§ **DATASET SECTION**

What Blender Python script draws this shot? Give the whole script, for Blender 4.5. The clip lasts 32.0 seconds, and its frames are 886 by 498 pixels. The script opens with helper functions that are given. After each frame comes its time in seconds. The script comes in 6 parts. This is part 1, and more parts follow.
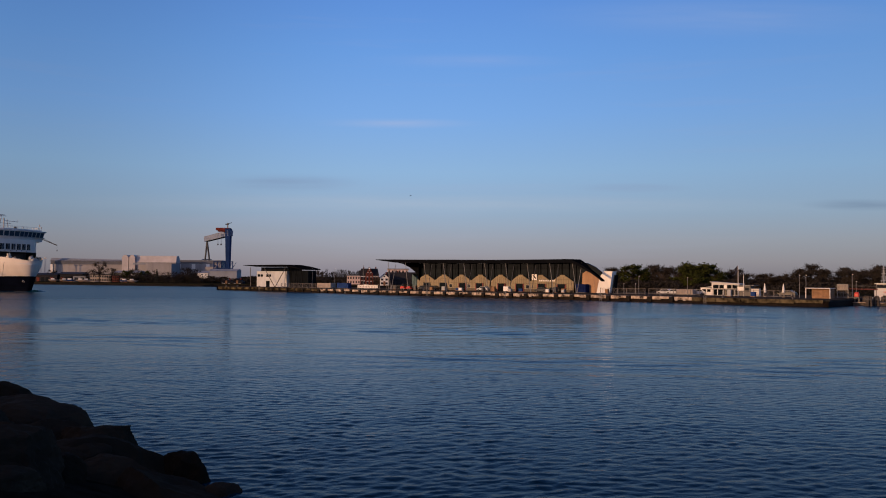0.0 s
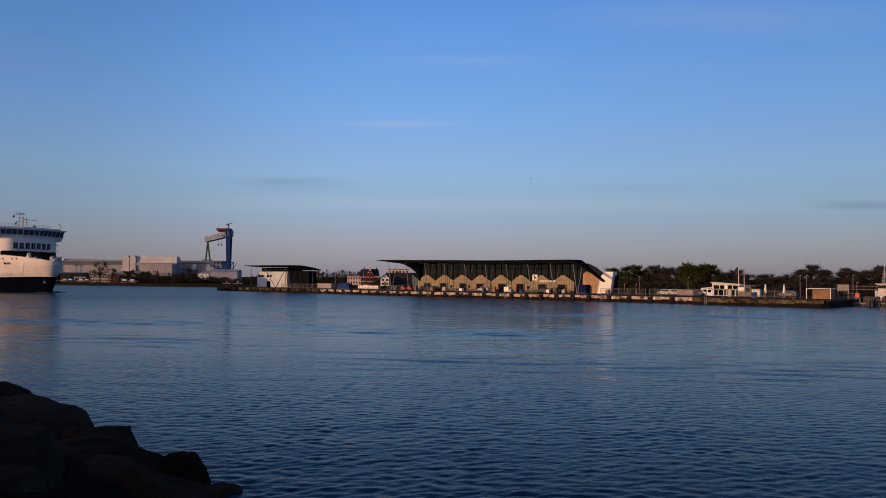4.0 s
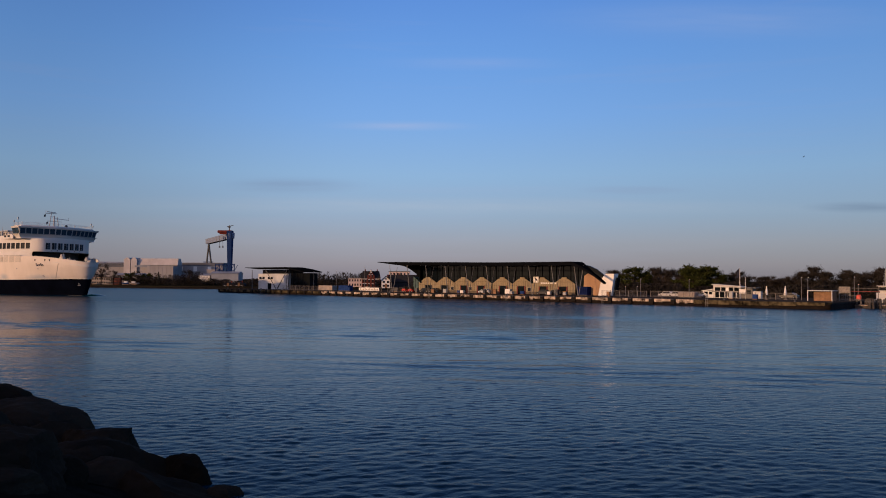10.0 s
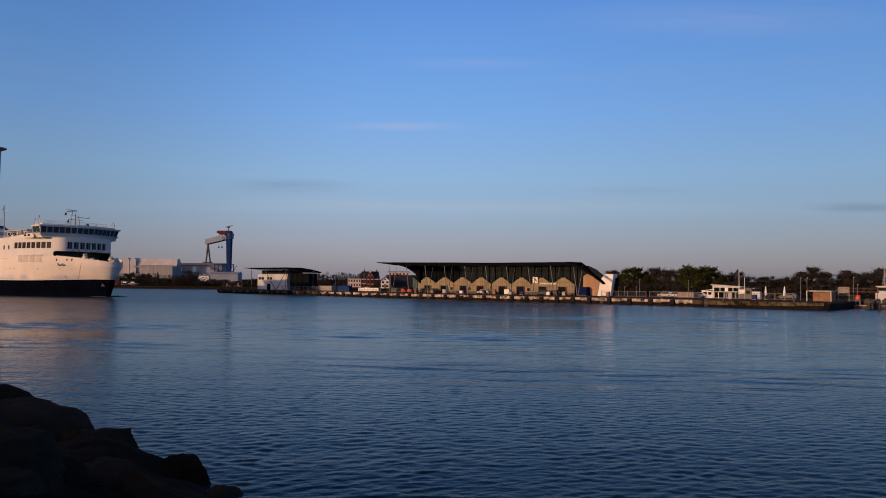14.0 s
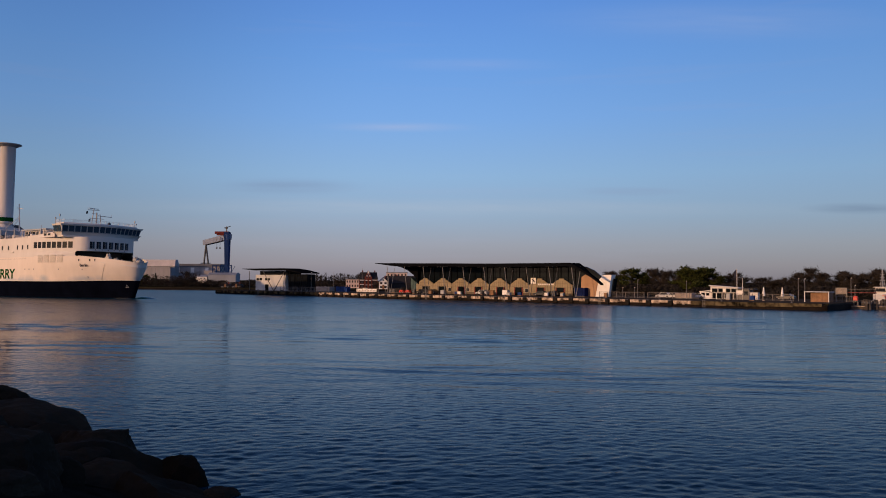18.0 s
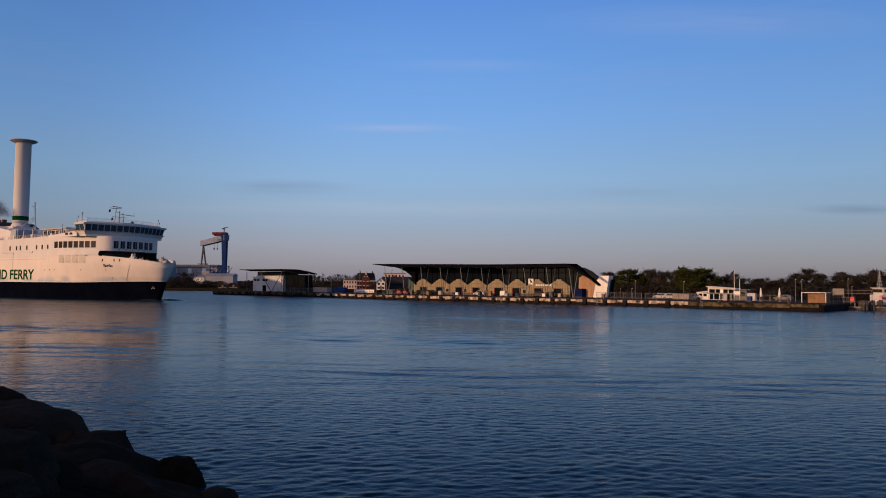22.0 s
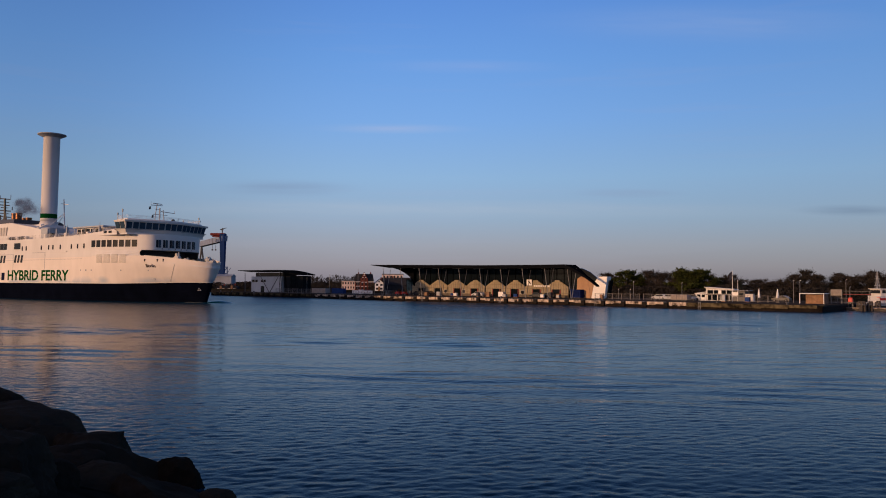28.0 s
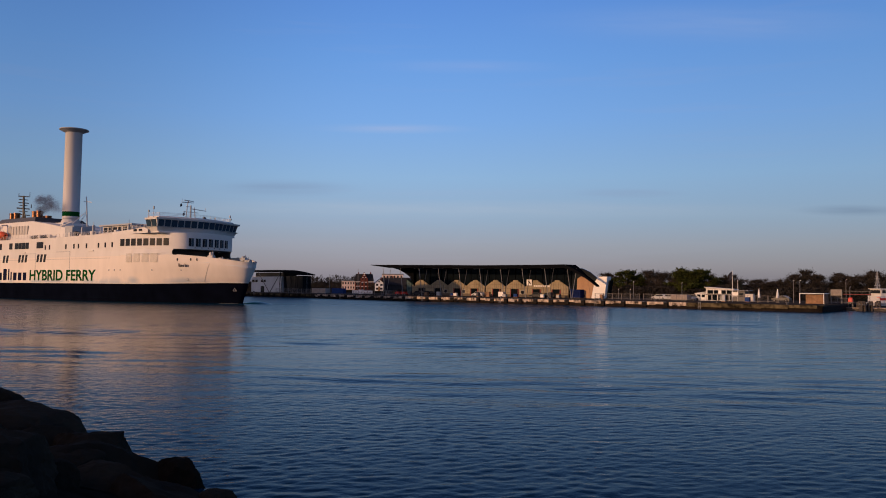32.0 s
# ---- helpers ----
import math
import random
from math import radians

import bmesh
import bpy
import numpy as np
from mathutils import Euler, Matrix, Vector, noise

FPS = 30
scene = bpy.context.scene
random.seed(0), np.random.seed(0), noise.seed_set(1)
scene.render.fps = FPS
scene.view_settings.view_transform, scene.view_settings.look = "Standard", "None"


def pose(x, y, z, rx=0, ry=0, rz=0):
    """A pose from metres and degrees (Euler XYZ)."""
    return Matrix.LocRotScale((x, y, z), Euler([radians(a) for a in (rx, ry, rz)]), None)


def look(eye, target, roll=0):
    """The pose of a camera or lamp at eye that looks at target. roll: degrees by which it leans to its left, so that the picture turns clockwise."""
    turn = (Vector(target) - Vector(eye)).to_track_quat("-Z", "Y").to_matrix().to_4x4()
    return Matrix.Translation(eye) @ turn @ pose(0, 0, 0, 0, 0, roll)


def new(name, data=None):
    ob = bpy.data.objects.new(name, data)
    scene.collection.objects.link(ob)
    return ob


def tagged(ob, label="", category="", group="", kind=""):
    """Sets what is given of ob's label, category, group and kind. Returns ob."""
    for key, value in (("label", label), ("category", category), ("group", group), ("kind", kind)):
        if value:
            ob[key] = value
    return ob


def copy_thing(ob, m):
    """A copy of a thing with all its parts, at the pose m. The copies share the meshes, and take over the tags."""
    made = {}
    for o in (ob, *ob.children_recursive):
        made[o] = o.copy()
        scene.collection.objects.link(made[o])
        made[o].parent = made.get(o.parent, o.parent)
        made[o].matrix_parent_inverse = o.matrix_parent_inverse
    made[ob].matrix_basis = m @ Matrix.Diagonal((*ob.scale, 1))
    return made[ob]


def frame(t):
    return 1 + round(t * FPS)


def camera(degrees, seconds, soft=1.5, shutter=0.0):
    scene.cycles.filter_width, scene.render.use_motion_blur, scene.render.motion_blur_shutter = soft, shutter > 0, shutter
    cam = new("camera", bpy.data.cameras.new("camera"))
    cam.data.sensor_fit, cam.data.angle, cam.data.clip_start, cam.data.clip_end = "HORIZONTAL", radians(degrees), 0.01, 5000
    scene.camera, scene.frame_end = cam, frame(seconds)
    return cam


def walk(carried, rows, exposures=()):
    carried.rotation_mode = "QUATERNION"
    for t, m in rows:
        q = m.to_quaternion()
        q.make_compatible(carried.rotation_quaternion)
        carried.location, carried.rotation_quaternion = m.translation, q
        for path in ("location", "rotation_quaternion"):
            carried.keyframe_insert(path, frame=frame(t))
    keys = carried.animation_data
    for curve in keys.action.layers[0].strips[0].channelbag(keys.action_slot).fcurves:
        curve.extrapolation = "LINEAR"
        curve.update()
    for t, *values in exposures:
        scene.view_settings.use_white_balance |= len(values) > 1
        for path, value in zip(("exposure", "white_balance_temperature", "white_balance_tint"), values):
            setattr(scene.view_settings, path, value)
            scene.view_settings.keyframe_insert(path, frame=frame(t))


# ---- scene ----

§ **CHALLENGE**
Repeat the data in full and exactly. Omit pictures.

§ **THE OUTPUT**
What Blender Python script draws this shot? Give the whole script, for Blender 4.5. The clip lasts 32.0 seconds, and its frames are 886 by 498 pixels. The script opens with helper functions that are given. After each frame comes its time in seconds. The script comes in 6 parts. This is part 1, and more parts follow.
0.0 s
4.0 s
10.0 s
14.0 s
18.0 s
22.0 s
28.0 s
32.0 s
# ---- helpers ----
import math
import random
from math import radians

import bmesh
import bpy
import numpy as np
from mathutils import Euler, Matrix, Vector, noise

FPS = 30
scene = bpy.context.scene
random.seed(0), np.random.seed(0), noise.seed_set(1)
scene.render.fps = FPS
scene.view_settings.view_transform, scene.view_settings.look = "Standard", "None"


def pose(x, y, z, rx=0, ry=0, rz=0):
    """A pose from metres and degrees (Euler XYZ)."""
    return Matrix.LocRotScale((x, y, z), Euler([radians(a) for a in (rx, ry, rz)]), None)


def look(eye, target, roll=0):
    """The pose of a camera or lamp at eye that looks at target. roll: degrees by which it leans to its left, so that the picture turns clockwise."""
    turn = (Vector(target) - Vector(eye)).to_track_quat("-Z", "Y").to_matrix().to_4x4()
    return Matrix.Translation(eye) @ turn @ pose(0, 0, 0, 0, 0, roll)


def new(name, data=None):
    ob = bpy.data.objects.new(name, data)
    scene.collection.objects.link(ob)
    return ob


def tagged(ob, label="", category="", group="", kind=""):
    """Sets what is given of ob's label, category, group and kind. Returns ob."""
    for key, value in (("label", label), ("category", category), ("group", group), ("kind", kind)):
        if value:
            ob[key] = value
    return ob


def copy_thing(ob, m):
    """A copy of a thing with all its parts, at the pose m. The copies share the meshes, and take over the tags."""
    made = {}
    for o in (ob, *ob.children_recursive):
        made[o] = o.copy()
        scene.collection.objects.link(made[o])
        made[o].parent = made.get(o.parent, o.parent)
        made[o].matrix_parent_inverse = o.matrix_parent_inverse
    made[ob].matrix_basis = m @ Matrix.Diagonal((*ob.scale, 1))
    return made[ob]


def frame(t):
    return 1 + round(t * FPS)


def camera(degrees, seconds, soft=1.5, shutter=0.0):
    scene.cycles.filter_width, scene.render.use_motion_blur, scene.render.motion_blur_shutter = soft, shutter > 0, shutter
    cam = new("camera", bpy.data.cameras.new("camera"))
    cam.data.sensor_fit, cam.data.angle, cam.data.clip_start, cam.data.clip_end = "HORIZONTAL", radians(degrees), 0.01, 5000
    scene.camera, scene.frame_end = cam, frame(seconds)
    return cam


def walk(carried, rows, exposures=()):
    carried.rotation_mode = "QUATERNION"
    for t, m in rows:
        q = m.to_quaternion()
        q.make_compatible(carried.rotation_quaternion)
        carried.location, carried.rotation_quaternion = m.translation, q
        for path in ("location", "rotation_quaternion"):
            carried.keyframe_insert(path, frame=frame(t))
    keys = carried.animation_data
    for curve in keys.action.layers[0].strips[0].channelbag(keys.action_slot).fcurves:
        curve.extrapolation = "LINEAR"
        curve.update()
    for t, *values in exposures:
        scene.view_settings.use_white_balance |= len(values) > 1
        for path, value in zip(("exposure", "white_balance_temperature", "white_balance_tint"), values):
            setattr(scene.view_settings, path, value)
            scene.view_settings.keyframe_insert(path, frame=frame(t))


# ---- scene ----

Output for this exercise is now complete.